Along with the top mounted I/O panel, the front air intake slots in the lower part of the bezel are the most visually prominent features of the P160. (MikeC's note: They make one think of the polished intake vents on... er... the engines of a jet fighter plane? Yikes, those Antec copywriters have got under my aluminum skin!) The slots are oval shaped, about 1" x 4" in size. The slots are about an inch deep and are surrounded by a continuation of the same chrome trim that surrounds the outside perimeter of the bezel. The air intakes have a straight path to the interior of the case, broken only by the expanded metal grillwork, the washable air filter and a wide open fan grill on the inside chassis. At first glance, this expanded metal grill looks a bit restrictive but it certainly does nothing to keep the noise in the case so it must let the air flow in rather well too.

Front air intakes. Note the chrome surrounds. Blue LEDs are imbedded in the top of each slot.

Directly behind the air intake slots on the back side of the bezel is the removable, washable air filter. It is similar to filters on previous Antec cases, a fine plastic mesh screen stretched over a plastic frame. It requires the bezel to be removed. One common flaw of the last several Antec cases I've used is also found here: The intake airflow from the 5" x 3/4" slot on the bottom lip of the bezel completely bypasses the front air filter. (MikeC's note: So don't be surprised if you still end up with dust bunnies in your case after a few weeks even with regular filter cleaning.)

Removing the front air filter. Note the slot in the bottom lip of the bezel

The front bezel is pretty easy to remove -- just pull straight out from the bottom after the left side door has been removed. There's a spring loaded bar that engages a slot in the front bezel. This bar only retracts out of the way if the left side door has been removed. The front bezel is held in by a set of six plastic tabs that snap into holes in the front chassis wall. There's also a plug in wire connector that provides power to the three LEDs that are imbedded into the front intake slots. These 3 lights cast a blue glow throughout each intake slot... but they do nothing for me.

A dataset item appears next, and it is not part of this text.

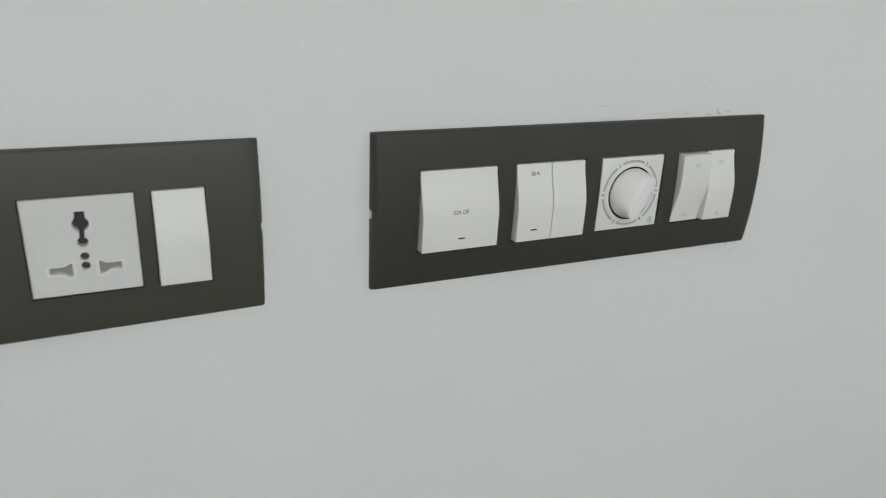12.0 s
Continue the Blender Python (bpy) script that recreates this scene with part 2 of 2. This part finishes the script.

LEFT: Back side of bezel. Note the flip-open CD-ROM drive covers, the FDD cover and the removable air filter. RIGHT: Mmm, bling, bling!

The Back Panel

The back of the case sports the usual ATX standard PSU mounting holes, an I/O shield attached to the removable motherboard tray, a set of seven covered PCI card slots and a very nicely vented 120mm fan grill that looks like a direct copy of the Sonata fan grill. This grill provides unimpeded airflow for the included 120mm case fan. The extra 2" height over a SLK3700 case can be clear seen here -- it is the space above the hole for the PSU exhaust, which is used mostly for the top front control panel.

Rear view. All the usual suspects and no included PSU. Note the excellent fan grill.